Knowing others is intelligence;
Knowing yourself is true wisdom;
Mastering others is strength;
Mastering yourself is true power.
~Tao Te Ching
Someone stopped by this week. He’s navigating (“suffering” might be a better word to describe this passage) one of life’s tough turning points. As is often the case during such unrest, he was vacillating between unfounded hopefulness and unremitting despair. EITHER “once I round this corner, it’ll be smooth sailing and endless sunshine” OR “there can be no light at the end of this tunnel.” He hoped I could tell him what would happen next. Would that I could, but I can’t.
“The path into the light seems dark,” offers the Tai Te Ching. We can’t duck. There’s no way out or around. Only right through all the muck. Into the deep and often scary woods. Maybe it has something to do with needing to confront nothingness– or at least the worst within ourselves or in our world– on the way to discovering our true Self. Isn’t this the truth that all those childhood fairy tales– and their dark forests and dangerous, wild beasts– try to relate?

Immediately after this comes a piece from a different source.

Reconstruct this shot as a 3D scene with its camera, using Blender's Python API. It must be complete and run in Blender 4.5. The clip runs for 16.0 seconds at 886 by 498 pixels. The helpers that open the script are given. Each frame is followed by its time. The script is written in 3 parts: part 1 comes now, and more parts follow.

Knowing yourself is a tall order. It begins with finding some freedom from our insecurities, the conditioning of our pasts, our guilt trips, our compulsions to control others, and our need for approval. Dragging all that baggage around saps too much energy. And disconnects us somehow from our true selves and the positive energy that is also always present in the universe.
No matter how bad your past, how difficult your present, at least, it is completely yours! The musical opera Rent has a song, “Life Support:” …There’s only us, there’s only this; forget regret, or life is yours to miss. No other road, no other way. No day, but today.” Accepting, finding a power in your presence to your own moment, you just might find yourself in a strange new harmony. Serenity. In the flow.
Jean Paul Sartre pointed out, “Existence precedes essence.” In other words, we exist, whether or not we ever discover our true Self… our greater purpose, our deepest authenticity.
But something wonderful happens when you dare to risk your existence to discover your true essence. A whole new world opens up. Not necessarily a world free of suffering, but a world that is no longer defined exclusively by one’s suffering. This is my prayer for my friend…
Some might wonder that this e-pistle has such an Zen-existentialist cast. Because that’s the idiom that makes sense to the person who stopped by. In ministry, you must find, go to people where they are. As in life, we must find, go to ourselves.
For someone else, I could have used biblical images: truly finding oneself in losing oneself; dawn coming after the darkest part of the night; how we have been created from and must return to dust; the command to “know thyself.”
The various metaphors are not that important, except in as much as they are effective. Rather, what’s important is real, individual people. Each of us. And the passages we must make. …And that we try to be there for one another. And help each other through life’s shadowed valleys and steep mountains. A journey of a thousand miles begins with one step.